**Objective:** Read through the data and report every line in which the word "that" occurs.
[Data rows start]
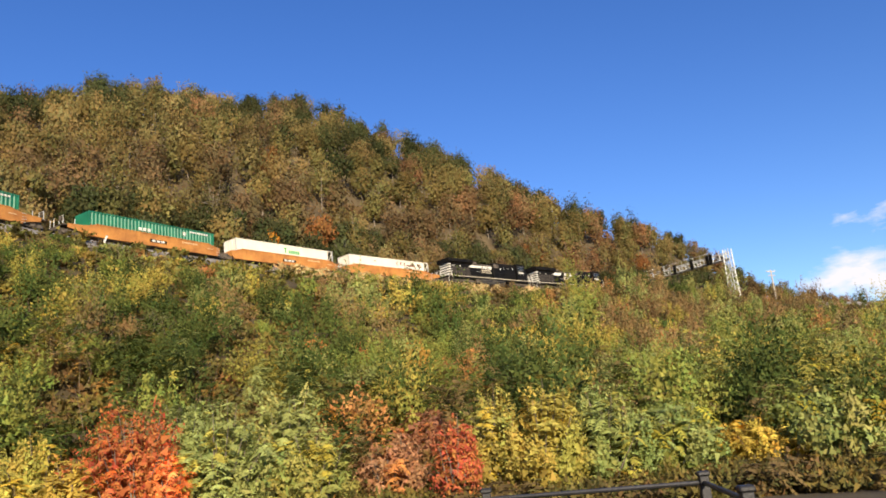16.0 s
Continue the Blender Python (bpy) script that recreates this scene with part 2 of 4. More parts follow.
[Data rows end]
[Data rows start]
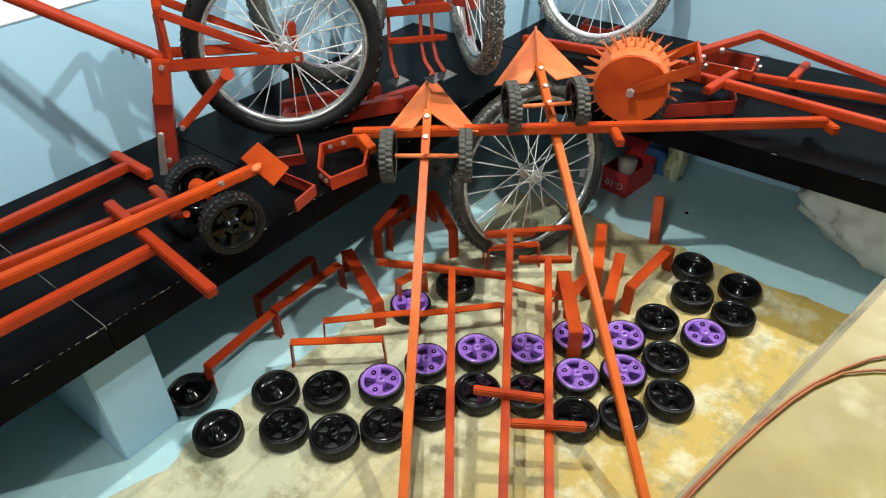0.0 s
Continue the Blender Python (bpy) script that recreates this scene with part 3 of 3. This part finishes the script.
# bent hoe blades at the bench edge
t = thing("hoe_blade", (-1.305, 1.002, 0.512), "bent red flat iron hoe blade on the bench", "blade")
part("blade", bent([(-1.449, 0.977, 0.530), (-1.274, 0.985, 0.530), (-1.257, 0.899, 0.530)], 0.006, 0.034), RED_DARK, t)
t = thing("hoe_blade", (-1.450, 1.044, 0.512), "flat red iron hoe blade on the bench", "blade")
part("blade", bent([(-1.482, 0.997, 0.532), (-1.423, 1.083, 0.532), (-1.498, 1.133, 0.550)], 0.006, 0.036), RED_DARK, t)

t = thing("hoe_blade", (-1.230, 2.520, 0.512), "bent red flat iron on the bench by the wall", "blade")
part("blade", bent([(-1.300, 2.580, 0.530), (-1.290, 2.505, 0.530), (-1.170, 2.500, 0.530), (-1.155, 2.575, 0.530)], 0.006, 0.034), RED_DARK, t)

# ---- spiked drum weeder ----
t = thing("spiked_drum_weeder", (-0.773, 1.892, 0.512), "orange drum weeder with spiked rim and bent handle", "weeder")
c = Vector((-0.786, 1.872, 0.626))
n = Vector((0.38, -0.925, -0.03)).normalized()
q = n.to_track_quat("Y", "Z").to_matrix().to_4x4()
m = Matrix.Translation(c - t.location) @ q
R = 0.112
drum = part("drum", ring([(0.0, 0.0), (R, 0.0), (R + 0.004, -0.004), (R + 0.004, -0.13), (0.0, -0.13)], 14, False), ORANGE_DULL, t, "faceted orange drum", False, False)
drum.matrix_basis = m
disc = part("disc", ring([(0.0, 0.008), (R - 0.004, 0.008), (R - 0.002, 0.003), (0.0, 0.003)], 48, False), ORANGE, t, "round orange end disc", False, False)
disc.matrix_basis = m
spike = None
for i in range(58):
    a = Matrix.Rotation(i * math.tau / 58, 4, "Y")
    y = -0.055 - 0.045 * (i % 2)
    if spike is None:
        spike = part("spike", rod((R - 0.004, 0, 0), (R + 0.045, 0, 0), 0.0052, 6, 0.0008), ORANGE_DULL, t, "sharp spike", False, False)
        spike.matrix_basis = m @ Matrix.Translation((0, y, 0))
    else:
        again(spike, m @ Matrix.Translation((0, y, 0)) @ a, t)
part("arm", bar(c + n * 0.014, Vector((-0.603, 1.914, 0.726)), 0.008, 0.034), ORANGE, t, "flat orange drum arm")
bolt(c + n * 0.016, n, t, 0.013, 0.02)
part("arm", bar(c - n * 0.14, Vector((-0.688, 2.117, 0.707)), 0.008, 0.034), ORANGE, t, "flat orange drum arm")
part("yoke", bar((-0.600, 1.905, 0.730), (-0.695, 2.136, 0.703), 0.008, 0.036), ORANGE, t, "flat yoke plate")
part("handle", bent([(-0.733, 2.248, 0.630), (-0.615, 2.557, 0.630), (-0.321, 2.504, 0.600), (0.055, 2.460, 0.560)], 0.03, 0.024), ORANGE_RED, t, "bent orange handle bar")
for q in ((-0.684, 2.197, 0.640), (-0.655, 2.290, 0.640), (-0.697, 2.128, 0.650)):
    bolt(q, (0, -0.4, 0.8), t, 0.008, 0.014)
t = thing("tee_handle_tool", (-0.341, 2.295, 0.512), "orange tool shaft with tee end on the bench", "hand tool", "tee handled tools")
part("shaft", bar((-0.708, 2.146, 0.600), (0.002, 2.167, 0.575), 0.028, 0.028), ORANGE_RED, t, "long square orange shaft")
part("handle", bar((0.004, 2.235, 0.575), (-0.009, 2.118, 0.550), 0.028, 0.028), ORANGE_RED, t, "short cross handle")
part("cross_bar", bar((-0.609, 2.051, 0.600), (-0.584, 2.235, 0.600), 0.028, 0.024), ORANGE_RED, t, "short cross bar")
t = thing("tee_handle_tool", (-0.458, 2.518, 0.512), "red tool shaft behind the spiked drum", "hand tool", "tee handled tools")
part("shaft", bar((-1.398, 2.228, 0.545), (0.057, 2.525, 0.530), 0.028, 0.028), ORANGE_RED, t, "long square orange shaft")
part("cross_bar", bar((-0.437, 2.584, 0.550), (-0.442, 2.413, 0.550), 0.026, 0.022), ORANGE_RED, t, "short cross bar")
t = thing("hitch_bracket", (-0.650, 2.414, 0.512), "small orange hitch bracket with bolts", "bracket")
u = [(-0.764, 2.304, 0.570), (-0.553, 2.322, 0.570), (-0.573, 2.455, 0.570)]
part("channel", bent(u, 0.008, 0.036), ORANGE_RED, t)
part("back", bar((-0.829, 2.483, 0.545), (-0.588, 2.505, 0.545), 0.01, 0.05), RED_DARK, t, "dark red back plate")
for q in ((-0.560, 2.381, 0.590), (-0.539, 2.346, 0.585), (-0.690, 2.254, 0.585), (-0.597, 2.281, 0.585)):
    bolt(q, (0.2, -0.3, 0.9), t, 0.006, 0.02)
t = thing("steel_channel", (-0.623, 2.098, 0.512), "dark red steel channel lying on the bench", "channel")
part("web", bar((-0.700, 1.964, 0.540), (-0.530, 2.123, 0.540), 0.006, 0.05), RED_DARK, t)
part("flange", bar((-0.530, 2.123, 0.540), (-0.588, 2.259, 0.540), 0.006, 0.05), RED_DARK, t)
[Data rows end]
**Answer for the task:**
Continue the Blender Python (bpy) script that recreates this scene with part 2 of 4. More parts follow.
Continue the Blender Python (bpy) script that recreates this scene with part 3 of 3. This part finishes the script.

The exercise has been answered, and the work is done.